[Stored data]
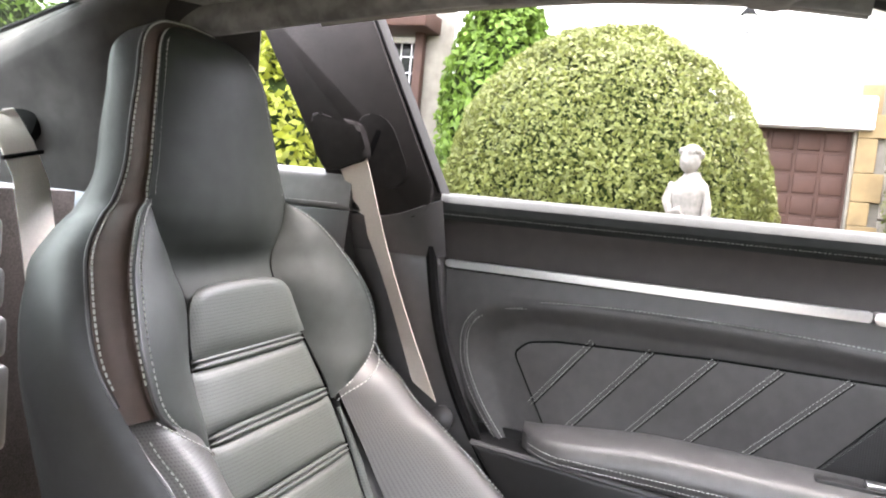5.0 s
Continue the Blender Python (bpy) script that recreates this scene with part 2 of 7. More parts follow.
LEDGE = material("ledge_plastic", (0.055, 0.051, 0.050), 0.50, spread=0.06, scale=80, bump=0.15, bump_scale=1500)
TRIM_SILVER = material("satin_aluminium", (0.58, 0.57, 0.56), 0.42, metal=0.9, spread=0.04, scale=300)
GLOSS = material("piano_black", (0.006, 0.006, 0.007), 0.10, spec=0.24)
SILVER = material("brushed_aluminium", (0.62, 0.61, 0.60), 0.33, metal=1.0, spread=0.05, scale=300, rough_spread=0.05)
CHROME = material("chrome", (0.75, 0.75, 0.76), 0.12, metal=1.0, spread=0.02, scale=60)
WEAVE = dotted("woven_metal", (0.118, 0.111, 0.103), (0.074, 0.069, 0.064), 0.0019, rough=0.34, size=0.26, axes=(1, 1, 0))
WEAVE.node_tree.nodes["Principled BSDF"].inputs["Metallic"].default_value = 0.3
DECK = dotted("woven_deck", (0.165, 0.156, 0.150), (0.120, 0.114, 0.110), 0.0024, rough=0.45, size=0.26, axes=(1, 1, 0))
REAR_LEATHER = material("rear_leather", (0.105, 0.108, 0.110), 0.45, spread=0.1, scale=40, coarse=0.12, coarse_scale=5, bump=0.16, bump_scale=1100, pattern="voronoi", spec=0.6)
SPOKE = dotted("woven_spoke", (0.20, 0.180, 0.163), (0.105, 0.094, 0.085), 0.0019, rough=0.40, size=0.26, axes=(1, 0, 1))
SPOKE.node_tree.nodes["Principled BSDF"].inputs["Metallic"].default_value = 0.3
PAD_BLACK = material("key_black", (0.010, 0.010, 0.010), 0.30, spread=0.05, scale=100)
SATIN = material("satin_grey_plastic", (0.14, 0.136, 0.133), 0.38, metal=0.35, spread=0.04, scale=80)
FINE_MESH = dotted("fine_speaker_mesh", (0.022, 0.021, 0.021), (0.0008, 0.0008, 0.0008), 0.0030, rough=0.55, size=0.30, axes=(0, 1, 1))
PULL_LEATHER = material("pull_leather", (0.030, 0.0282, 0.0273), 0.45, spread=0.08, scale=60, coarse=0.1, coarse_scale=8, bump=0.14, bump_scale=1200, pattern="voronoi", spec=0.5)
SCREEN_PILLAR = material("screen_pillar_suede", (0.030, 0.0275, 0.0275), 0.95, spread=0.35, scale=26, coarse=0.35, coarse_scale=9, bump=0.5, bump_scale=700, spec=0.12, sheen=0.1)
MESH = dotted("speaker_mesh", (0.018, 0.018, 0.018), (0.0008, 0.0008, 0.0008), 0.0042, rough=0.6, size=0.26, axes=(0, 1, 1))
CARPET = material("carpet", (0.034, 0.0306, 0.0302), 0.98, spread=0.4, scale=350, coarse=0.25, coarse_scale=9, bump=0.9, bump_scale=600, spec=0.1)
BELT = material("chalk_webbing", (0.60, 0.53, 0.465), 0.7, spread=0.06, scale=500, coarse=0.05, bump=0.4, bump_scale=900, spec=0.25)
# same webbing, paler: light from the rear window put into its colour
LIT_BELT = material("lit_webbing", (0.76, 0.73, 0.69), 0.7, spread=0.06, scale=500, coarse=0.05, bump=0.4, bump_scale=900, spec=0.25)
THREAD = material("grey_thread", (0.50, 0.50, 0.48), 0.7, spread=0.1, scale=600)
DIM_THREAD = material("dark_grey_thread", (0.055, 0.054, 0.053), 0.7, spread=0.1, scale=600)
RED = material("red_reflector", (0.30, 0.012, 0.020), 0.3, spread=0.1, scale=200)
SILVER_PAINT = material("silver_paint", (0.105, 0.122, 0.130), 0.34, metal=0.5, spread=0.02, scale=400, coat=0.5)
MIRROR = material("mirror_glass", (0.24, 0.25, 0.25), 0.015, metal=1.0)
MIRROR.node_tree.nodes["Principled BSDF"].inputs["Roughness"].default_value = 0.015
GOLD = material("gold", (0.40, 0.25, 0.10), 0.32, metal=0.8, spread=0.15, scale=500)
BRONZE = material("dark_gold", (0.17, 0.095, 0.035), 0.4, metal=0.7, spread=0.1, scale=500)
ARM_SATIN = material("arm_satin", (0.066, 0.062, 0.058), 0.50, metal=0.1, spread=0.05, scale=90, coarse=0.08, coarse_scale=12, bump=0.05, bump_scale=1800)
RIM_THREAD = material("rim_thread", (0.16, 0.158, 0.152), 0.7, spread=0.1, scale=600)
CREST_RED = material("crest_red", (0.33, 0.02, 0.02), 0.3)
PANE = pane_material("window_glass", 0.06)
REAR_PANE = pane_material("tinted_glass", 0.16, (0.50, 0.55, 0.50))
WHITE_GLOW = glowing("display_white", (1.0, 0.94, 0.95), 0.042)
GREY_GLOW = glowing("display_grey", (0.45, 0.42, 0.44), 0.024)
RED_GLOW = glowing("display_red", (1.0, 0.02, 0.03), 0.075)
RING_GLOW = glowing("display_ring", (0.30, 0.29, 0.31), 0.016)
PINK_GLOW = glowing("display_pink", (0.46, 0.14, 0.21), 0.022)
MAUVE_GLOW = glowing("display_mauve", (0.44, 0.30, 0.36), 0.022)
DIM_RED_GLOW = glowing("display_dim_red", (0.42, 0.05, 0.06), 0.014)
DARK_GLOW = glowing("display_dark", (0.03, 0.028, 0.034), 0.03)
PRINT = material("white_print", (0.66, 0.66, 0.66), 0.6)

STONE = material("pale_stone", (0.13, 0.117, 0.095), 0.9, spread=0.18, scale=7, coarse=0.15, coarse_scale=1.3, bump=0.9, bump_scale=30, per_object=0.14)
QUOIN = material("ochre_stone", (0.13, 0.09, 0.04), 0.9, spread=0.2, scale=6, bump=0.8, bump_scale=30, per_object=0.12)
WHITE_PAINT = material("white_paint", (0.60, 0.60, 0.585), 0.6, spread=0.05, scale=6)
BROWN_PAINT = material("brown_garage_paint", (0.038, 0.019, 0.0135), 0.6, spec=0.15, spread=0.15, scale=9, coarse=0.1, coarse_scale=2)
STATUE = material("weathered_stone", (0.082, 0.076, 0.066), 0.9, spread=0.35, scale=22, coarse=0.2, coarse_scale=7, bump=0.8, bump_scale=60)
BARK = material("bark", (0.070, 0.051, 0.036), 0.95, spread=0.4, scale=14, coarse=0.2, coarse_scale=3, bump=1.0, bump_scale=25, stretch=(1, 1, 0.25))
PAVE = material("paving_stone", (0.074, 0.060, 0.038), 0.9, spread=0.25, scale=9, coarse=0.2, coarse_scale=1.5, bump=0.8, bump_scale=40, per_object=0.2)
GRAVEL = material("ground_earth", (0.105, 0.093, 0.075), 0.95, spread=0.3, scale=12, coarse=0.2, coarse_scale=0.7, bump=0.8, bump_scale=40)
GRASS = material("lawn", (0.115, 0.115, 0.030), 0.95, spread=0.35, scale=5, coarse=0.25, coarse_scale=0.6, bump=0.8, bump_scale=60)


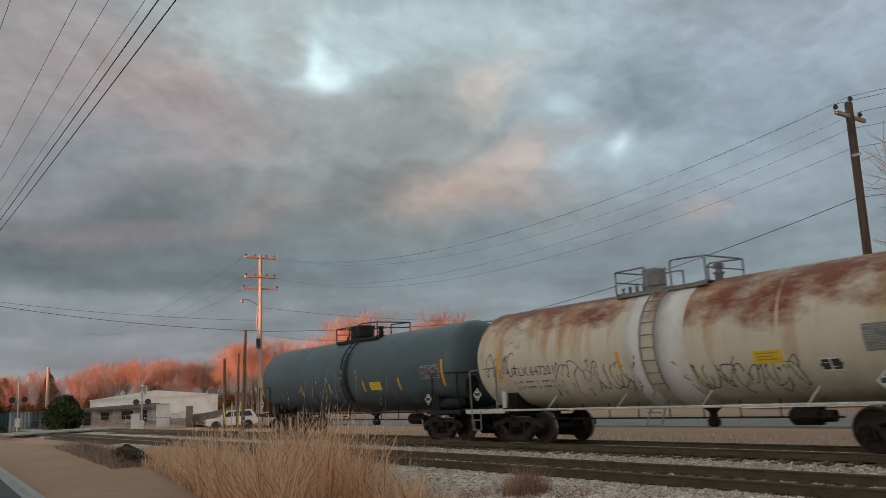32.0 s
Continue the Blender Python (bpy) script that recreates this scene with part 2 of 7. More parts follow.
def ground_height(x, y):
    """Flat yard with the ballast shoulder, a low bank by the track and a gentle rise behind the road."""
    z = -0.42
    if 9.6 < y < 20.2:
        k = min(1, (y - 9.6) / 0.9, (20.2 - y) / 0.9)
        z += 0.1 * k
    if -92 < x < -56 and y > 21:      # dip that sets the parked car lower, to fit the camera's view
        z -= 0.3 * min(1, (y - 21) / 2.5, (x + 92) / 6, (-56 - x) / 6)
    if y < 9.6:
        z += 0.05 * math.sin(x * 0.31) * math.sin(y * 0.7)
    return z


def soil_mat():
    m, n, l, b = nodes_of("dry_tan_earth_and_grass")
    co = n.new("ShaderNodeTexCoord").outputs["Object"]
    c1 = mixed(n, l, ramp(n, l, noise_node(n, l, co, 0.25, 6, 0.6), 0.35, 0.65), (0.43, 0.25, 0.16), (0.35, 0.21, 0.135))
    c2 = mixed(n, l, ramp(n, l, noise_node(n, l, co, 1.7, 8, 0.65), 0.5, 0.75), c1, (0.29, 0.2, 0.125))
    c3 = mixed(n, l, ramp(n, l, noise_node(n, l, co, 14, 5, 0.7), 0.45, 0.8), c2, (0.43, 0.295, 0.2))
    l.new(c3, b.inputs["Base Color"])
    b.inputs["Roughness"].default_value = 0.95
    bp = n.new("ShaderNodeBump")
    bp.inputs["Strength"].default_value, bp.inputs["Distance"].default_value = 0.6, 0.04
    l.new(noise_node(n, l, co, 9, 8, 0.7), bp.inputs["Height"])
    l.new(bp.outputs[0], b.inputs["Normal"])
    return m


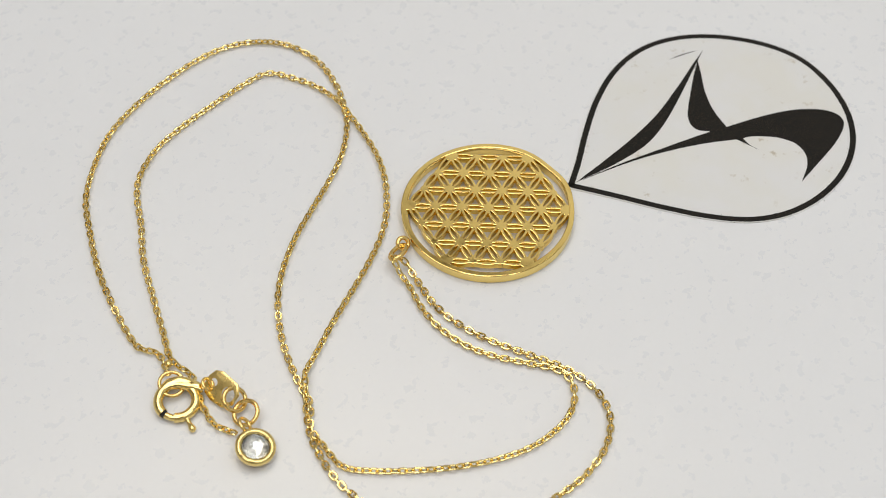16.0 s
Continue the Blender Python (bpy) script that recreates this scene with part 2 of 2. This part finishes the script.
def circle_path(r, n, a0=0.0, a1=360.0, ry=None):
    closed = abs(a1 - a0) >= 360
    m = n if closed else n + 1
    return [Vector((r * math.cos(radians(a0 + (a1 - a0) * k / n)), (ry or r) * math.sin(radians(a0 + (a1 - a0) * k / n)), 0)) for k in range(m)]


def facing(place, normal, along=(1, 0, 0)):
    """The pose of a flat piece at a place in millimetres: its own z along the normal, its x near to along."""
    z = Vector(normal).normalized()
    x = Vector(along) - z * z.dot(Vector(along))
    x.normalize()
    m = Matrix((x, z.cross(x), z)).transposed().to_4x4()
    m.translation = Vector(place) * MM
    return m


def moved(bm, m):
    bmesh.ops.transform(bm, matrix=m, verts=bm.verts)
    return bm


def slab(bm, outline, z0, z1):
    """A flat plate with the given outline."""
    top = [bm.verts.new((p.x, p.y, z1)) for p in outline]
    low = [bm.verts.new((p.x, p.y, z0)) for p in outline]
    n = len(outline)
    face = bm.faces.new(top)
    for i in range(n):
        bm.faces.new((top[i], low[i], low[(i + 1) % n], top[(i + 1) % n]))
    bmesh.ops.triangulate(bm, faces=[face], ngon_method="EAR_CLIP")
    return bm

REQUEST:
In the entries above, take the line containing "finishes the script." and each later line through the last, and repeat them exactly. Output nothing else.

CORRECT ANSWER:
Continue the Blender Python (bpy) script that recreates this scene with part 2 of 2. This part finishes the script.
def circle_path(r, n, a0=0.0, a1=360.0, ry=None):
    closed = abs(a1 - a0) >= 360
    m = n if closed else n + 1
    return [Vector((r * math.cos(radians(a0 + (a1 - a0) * k / n)), (ry or r) * math.sin(radians(a0 + (a1 - a0) * k / n)), 0)) for k in range(m)]


def facing(place, normal, along=(1, 0, 0)):
    """The pose of a flat piece at a place in millimetres: its own z along the normal, its x near to along."""
    z = Vector(normal).normalized()
    x = Vector(along) - z * z.dot(Vector(along))
    x.normalize()
    m = Matrix((x, z.cross(x), z)).transposed().to_4x4()
    m.translation = Vector(place) * MM
    return m


def moved(bm, m):
    bmesh.ops.transform(bm, matrix=m, verts=bm.verts)
    return bm


def slab(bm, outline, z0, z1):
    """A flat plate with the given outline."""
    top = [bm.verts.new((p.x, p.y, z1)) for p in outline]
    low = [bm.verts.new((p.x, p.y, z0)) for p in outline]
    n = len(outline)
    face = bm.faces.new(top)
    for i in range(n):
        bm.faces.new((top[i], low[i], low[(i + 1) % n], top[(i + 1) % n]))
    bmesh.ops.triangulate(bm, faces=[face], ngon_method="EAR_CLIP")
    return bm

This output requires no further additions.